Requirement:
Reproduce exactly the lines of the material beneath, from the line that contains "ob[key] = value" to the line that contains "q = m.to_quaternion()", both included, and no other lines.

(Rows from a dataset of clips and code)
────────
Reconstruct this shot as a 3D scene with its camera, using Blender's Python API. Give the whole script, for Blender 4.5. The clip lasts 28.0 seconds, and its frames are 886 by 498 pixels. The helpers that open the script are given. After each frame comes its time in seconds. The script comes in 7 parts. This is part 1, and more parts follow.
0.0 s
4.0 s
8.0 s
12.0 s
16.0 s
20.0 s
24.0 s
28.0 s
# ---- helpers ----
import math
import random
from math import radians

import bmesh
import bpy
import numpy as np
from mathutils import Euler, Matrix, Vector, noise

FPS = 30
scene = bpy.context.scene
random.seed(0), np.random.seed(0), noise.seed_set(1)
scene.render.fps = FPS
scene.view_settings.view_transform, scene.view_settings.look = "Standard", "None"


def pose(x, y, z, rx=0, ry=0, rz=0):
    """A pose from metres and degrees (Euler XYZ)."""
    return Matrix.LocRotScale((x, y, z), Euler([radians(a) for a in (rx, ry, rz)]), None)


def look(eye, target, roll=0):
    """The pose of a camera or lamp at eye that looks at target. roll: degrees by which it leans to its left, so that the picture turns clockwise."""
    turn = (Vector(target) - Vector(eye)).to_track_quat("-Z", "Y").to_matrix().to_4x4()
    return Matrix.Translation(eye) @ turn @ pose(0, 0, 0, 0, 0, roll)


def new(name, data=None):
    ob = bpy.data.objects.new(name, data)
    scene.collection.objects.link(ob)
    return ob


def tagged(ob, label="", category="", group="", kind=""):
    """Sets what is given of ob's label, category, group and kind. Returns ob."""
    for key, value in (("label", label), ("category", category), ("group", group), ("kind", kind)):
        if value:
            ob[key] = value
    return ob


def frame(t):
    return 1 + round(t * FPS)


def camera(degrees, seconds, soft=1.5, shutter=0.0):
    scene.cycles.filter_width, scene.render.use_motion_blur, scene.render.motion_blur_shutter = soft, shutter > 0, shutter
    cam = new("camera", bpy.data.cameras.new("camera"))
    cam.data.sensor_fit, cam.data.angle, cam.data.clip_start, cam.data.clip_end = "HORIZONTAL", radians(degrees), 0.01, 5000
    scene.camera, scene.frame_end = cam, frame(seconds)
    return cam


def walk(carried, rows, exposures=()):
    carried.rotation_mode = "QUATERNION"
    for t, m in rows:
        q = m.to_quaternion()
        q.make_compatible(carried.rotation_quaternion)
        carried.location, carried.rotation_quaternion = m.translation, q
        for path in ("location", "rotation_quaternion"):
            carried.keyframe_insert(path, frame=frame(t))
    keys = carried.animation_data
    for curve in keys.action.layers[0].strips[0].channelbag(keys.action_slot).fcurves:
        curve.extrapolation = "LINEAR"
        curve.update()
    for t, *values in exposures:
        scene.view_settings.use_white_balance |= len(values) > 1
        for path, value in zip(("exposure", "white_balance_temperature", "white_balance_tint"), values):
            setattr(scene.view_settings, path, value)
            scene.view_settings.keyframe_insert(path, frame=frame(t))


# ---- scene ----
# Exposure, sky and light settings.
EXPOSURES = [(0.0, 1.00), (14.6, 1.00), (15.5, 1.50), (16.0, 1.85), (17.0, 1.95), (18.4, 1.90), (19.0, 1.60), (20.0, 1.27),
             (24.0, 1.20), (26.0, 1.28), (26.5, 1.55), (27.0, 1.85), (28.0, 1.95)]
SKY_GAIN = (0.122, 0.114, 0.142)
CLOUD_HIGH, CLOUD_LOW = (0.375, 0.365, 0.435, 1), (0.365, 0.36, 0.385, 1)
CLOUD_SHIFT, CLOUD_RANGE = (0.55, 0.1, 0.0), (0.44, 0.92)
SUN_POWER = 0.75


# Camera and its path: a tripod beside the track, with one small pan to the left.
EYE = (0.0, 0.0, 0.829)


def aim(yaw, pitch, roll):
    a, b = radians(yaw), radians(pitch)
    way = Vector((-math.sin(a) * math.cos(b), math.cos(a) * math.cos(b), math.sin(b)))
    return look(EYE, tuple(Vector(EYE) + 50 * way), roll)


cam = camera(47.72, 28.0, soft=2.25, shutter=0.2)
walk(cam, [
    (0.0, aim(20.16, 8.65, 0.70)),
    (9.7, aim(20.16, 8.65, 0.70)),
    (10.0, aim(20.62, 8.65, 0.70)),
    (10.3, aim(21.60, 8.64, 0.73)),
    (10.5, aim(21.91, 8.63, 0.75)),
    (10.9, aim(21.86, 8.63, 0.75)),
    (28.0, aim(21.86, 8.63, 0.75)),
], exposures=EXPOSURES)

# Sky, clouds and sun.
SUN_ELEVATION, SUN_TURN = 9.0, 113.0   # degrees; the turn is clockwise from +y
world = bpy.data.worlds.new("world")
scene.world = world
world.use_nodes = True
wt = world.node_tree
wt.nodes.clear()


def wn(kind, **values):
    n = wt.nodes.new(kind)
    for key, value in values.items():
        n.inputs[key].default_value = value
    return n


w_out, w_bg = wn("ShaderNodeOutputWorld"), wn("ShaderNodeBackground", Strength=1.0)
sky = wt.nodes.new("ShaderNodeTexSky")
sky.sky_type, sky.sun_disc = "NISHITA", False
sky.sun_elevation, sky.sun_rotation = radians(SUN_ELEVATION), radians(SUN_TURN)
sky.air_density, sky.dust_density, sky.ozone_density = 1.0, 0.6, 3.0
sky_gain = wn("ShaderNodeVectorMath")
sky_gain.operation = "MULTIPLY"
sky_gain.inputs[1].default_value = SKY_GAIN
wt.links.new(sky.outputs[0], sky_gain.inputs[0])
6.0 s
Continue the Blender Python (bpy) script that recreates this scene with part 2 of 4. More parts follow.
────────
Solved exercise:
            ob[key] = value
    return ob


def frame(t):
    return 1 + round(t * FPS)


def camera(degrees, seconds, soft=1.5, shutter=0.0):
    scene.cycles.filter_width, scene.render.use_motion_blur, scene.render.motion_blur_shutter = soft, shutter > 0, shutter
    cam = new("camera", bpy.data.cameras.new("camera"))
    cam.data.sensor_fit, cam.data.angle, cam.data.clip_start, cam.data.clip_end = "HORIZONTAL", radians(degrees), 0.01, 5000
    scene.camera, scene.frame_end = cam, frame(seconds)
    return cam


def walk(carried, rows, exposures=()):
    carried.rotation_mode = "QUATERNION"
    for t, m in rows:
        q = m.to_quaternion()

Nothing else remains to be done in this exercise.